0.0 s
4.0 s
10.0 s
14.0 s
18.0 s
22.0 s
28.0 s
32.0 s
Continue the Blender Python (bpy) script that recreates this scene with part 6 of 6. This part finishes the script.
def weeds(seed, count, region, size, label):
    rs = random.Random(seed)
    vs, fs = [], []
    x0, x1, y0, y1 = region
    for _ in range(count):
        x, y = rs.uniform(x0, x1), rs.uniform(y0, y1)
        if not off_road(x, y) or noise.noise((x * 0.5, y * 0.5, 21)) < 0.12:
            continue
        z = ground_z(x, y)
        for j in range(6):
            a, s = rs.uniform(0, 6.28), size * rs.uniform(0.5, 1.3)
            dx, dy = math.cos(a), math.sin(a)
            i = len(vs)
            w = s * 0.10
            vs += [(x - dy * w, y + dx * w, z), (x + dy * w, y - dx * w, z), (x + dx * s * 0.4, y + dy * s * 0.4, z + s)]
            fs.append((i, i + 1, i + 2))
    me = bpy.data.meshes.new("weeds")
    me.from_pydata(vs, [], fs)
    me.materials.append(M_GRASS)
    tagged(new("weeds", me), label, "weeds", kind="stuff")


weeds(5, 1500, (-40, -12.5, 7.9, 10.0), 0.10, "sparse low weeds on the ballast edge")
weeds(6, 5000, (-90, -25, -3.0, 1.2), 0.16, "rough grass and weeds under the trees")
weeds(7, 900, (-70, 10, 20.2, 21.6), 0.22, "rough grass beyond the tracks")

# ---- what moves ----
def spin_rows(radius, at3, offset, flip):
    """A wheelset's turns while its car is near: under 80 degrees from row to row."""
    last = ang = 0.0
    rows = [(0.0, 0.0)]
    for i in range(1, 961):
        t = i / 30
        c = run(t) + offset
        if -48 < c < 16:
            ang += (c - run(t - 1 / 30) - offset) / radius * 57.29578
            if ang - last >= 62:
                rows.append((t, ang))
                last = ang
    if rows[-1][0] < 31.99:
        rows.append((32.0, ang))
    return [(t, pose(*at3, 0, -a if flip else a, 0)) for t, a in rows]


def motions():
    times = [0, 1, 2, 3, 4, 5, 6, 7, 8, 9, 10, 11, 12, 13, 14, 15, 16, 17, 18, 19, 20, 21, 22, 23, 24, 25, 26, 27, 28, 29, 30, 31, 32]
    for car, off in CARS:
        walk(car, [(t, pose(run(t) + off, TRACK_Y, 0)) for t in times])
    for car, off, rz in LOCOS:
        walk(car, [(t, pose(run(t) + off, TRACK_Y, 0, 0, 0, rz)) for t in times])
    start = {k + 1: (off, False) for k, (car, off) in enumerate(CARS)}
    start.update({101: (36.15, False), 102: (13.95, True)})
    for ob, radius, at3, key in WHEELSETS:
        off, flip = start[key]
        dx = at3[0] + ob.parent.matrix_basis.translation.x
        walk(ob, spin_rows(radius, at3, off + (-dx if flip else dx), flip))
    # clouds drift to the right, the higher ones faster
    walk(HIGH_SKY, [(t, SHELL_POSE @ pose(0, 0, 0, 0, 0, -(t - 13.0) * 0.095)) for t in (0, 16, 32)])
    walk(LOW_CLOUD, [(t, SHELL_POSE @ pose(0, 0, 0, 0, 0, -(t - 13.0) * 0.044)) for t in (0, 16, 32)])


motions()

*PROBLEM*. Extract all of the data shown above and repeat it verbatim.

*CORRECT RESULT*.
0.0 s
4.0 s
10.0 s
14.0 s
18.0 s
22.0 s
28.0 s
32.0 s
Continue the Blender Python (bpy) script that recreates this scene with part 6 of 6. This part finishes the script.
def weeds(seed, count, region, size, label):
    rs = random.Random(seed)
    vs, fs = [], []
    x0, x1, y0, y1 = region
    for _ in range(count):
        x, y = rs.uniform(x0, x1), rs.uniform(y0, y1)
        if not off_road(x, y) or noise.noise((x * 0.5, y * 0.5, 21)) < 0.12:
            continue
        z = ground_z(x, y)
        for j in range(6):
            a, s = rs.uniform(0, 6.28), size * rs.uniform(0.5, 1.3)
            dx, dy = math.cos(a), math.sin(a)
            i = len(vs)
            w = s * 0.10
            vs += [(x - dy * w, y + dx * w, z), (x + dy * w, y - dx * w, z), (x + dx * s * 0.4, y + dy * s * 0.4, z + s)]
            fs.append((i, i + 1, i + 2))
    me = bpy.data.meshes.new("weeds")
    me.from_pydata(vs, [], fs)
    me.materials.append(M_GRASS)
    tagged(new("weeds", me), label, "weeds", kind="stuff")


weeds(5, 1500, (-40, -12.5, 7.9, 10.0), 0.10, "sparse low weeds on the ballast edge")
weeds(6, 5000, (-90, -25, -3.0, 1.2), 0.16, "rough grass and weeds under the trees")
weeds(7, 900, (-70, 10, 20.2, 21.6), 0.22, "rough grass beyond the tracks")

# ---- what moves ----
def spin_rows(radius, at3, offset, flip):
    """A wheelset's turns while its car is near: under 80 degrees from row to row."""
    last = ang = 0.0
    rows = [(0.0, 0.0)]
    for i in range(1, 961):
        t = i / 30
        c = run(t) + offset
        if -48 < c < 16:
            ang += (c - run(t - 1 / 30) - offset) / radius * 57.29578
            if ang - last >= 62:
                rows.append((t, ang))
                last = ang
    if rows[-1][0] < 31.99:
        rows.append((32.0, ang))
    return [(t, pose(*at3, 0, -a if flip else a, 0)) for t, a in rows]


def motions():
    times = [0, 1, 2, 3, 4, 5, 6, 7, 8, 9, 10, 11, 12, 13, 14, 15, 16, 17, 18, 19, 20, 21, 22, 23, 24, 25, 26, 27, 28, 29, 30, 31, 32]
    for car, off in CARS:
        walk(car, [(t, pose(run(t) + off, TRACK_Y, 0)) for t in times])
    for car, off, rz in LOCOS:
        walk(car, [(t, pose(run(t) + off, TRACK_Y, 0, 0, 0, rz)) for t in times])
    start = {k + 1: (off, False) for k, (car, off) in enumerate(CARS)}
    start.update({101: (36.15, False), 102: (13.95, True)})
    for ob, radius, at3, key in WHEELSETS:
        off, flip = start[key]
        dx = at3[0] + ob.parent.matrix_basis.translation.x
        walk(ob, spin_rows(radius, at3, off + (-dx if flip else dx), flip))
    # clouds drift to the right, the higher ones faster
    walk(HIGH_SKY, [(t, SHELL_POSE @ pose(0, 0, 0, 0, 0, -(t - 13.0) * 0.095)) for t in (0, 16, 32)])
    walk(LOW_CLOUD, [(t, SHELL_POSE @ pose(0, 0, 0, 0, 0, -(t - 13.0) * 0.044)) for t in (0, 16, 32)])


motions()